Skip to content
 

Meeting with the Vendors

Eli Edwards has posted on the SLA conference blog about an epiphany she had for first timers on the Expo Hall. I also had an epiphany that I would like to share. Like Eli, in the past I have always funded my own way to the SLA conferences and was never in a position to buy any of the vendor’s wares. Moreover, the last company I worked at was in such dire financial straits that my paychecks were often late. It wasn’t just that I couldn’t buy the vendor products. It was that there was no circumstance in which I could see being able to use any of those products in my then-job. Since I was also still in school and had never worked in a true “library” setting before, everything about everything in the Expo Hall was theoretical. I had no specific questions to ask the vendors and I had no way of knowing what may or may not be useful to me. In theory, the Expo Hall was supposed to be interesting. In practice, I didn’t get it.

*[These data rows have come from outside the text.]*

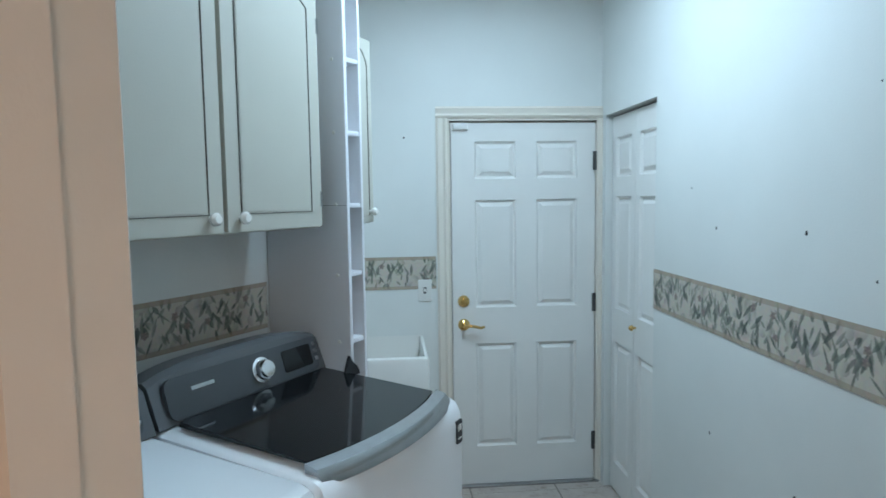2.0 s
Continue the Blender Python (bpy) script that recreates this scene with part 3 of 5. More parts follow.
# dryer
DRY_W = 0.690
dryer = thing("clothes_dryer", left_wall(-1.36, 0.235), "white front-loading dryer with a dark glass door", "dryer")
bm = B()
prof = [(0.0, 0.03), (0.0, 0.885), (0.006, 0.915), (0.02, 0.935), (0.05, 0.945), (WASH_D, 0.962), (WASH_D, 0.03)]
r2 = [[bm.verts.new((x, y, z)) for y, z in prof] for x in (0.0, 0.012, DRY_W - 0.012, DRY_W)]
for q in (0, 3):
    for v in r2[q]:
        v.co.y += 0.01 if v.co.y < 0.3 else -0.01
        v.co.z -= 0.008 if v.co.z > 0.5 else 0
for a, b in zip(r2, r2[1:]):
    for i in range(len(prof)):
        j = (i + 1) % len(prof)
        bm.faces.new((a[i], a[j], b[j], b[i]))
bm.faces.new(r2[0])
bm.faces.new(r2[-1])
part("body", bm, M_WHITE, dryer, "white enamel body")
dr = part("door", rounded_panel(B(), 0.035, DRY_W - 0.035, 0.285, 0.925, -0.026, 0.0, 0.05, 7), M_WHITE, dryer, "white door frame")
dgl = rounded_panel(B(), 0.065, DRY_W - 0.062, 0.325, 0.895, -0.036, -0.024, 0.06, 8)
part("door_glass", dgl, M_SMOKE, dr, "dark smoked glass")
part("door_grip", rounded_panel(B(), 0.065, DRY_W - 0.062, 0.893, 0.912, -0.033, -0.024, 0.008), M_PANELGREY, dr, "grey grip strip")
part("door_gap", rounded_panel(B(), 0.031, DRY_W - 0.031, 0.281, 0.929, -0.003, 0.001, 0.052, 7), M_BLACK, dryer, "dark seam round the door")
console(dryer, DRY_W, WASH_D - 0.135, 0.962, 0.145)
for px in (0.05, DRY_W - 0.05):
    for py in (0.06, WASH_D - 0.06):
        part("foot", lathe(B(), [(0, 0), (0.02, 0), (0.02, 0.032)], Matrix.Translation((px, py, 0)), 12), M_BLACK, dryer)
# black felt tag by the washer lid
tag = B()
tv = [(-0.035, 0, 0.0), (0.0, 0, 0.075), (0.012, 0, 0.055), (0.04, 0, 0.03), (0.055, 0, 0.0)]
fa = [tag.verts.new((x, -0.006, z)) for x, y, z in tv]
fb = [tag.verts.new((x, 0.006, z)) for x, y, z in tv]
tag.faces.new(fa)
tag.faces.new(fb)
for i in range(5):
    tag.faces.new((fa[i], fa[(i + 1) % 5], fb[(i + 1) % 5], fb[i]))
o = part("felt_tag", tag, M_BLACK, None)
o.matrix_world = left_wall(-1.785, 1.592, 0.960)
tagged(o, "small black pointed tag on the washer's edge", "tag")


def knob(parent, x, y, z, mat, r=0.016, name="knob", label=""):
    return part(name, lathe(B(), [(0, 0.034), (r * 0.6, 0.033), (r, 0.024), (r * 0.95, 0.017), (r * 0.45, 0.012), (r * 0.40, 0.0)], Matrix.Translation((x, y, z)) @ Matrix.Rotation(radians(90), 4, 'X'), 20), mat, parent, label)


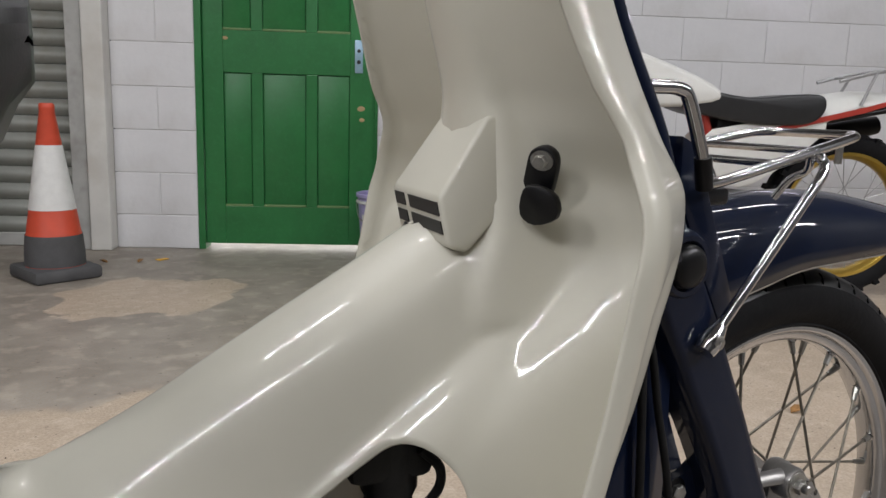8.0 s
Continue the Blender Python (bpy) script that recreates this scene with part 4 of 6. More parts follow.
brake()
part("speedometer_cable", tube([FRONT @ Vector(p) for p in ((-0.031, -0.057, 0.231), (-0.046, -0.060, 0.217), (-0.065, -0.063, 0.2085), (-0.090, -0.066, 0.2045), (-0.123, -0.070, 0.206), (-0.150, -0.073, 0.219), (-0.173, -0.077, 0.243), (-0.187, -0.080, 0.275), (-0.1945, -0.083, 0.320), (-0.1985, -0.080, 0.375), (-0.202, -0.074, 0.425), (-0.203, -0.062, 0.470), (-0.2045, -0.054, 0.510), (-0.208, -0.046, 0.545), (-0.222, -0.042, 0.62))], [0.0062, 0.0062, 0.006, 0.0040] + [0.0030] * 11, 10, 5), RUBBER, bike, "black rubber-covered speedometer cable")
part("brake_cable", tube([FRONT @ Vector(p) for p in ((0.0035, -0.0605, 0.2045), (-0.010, -0.063, 0.1965), (-0.030, -0.066, 0.1895), (-0.071, -0.073, 0.184), (-0.104, -0.078, 0.187), (-0.134, -0.082, 0.201), (-0.163, -0.084, 0.2255), (-0.190, -0.084, 0.255), (-0.209, -0.082, 0.285), (-0.221, -0.079, 0.320), (-0.2275, -0.075, 0.365), (-0.2245, -0.070, 0.425), (-0.218, -0.060, 0.480), (-0.213, -0.052, 0.520), (-0.213, -0.046, 0.550), (-0.226, -0.042, 0.62))], 0.0033, 10, 5), RUBBER, bike, "black front brake cable")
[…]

In theory, I was a future librarian and therefore a potential customer ripe for indoctrination. In practice, I could almost sense the disappointment when the vendor realized I was a student with no real experience or questions.

Having graduated a year ago in May, I have been working as a law librarian since last July. Suddenly, the Expo Hall is interesting!!! Now I have specific vendors I want to speak with about specific products. I have real life questions and can say “how can your product help me do this better?” I find myself wondering how I will find the time to hit all of the vendor booths that I want to.

So, while it is nice to wander the Expo Hall as a student sans experience and get some of the freebies, don’t feel bad if you just don’t get the appeal. You’re better off going to the sessions and the happy hours, and meeting people to hang around with and share the conference experience, even if only for the length of your stay. There are some things for which real life experience has no substitute.

And vendors, don’t be too disappointed when a student wanders by your booth. We really do grow up and become baby librarians. The fact that we, as students without a clue, are even at the conference and in the Expo Hall means that we are interested and engaged and in a few years we’ll be back with real questions about your products. Be kind in the interim.

One Comment

  1. Vera says:

    Actually, I always found that vendors were willing to give me the time of day… but it is true that I didn’t always have very many useful questions for them. I don’t think there’s a vendor area for Usability Week in SF, but if there is, I’ll keep your comments in mind!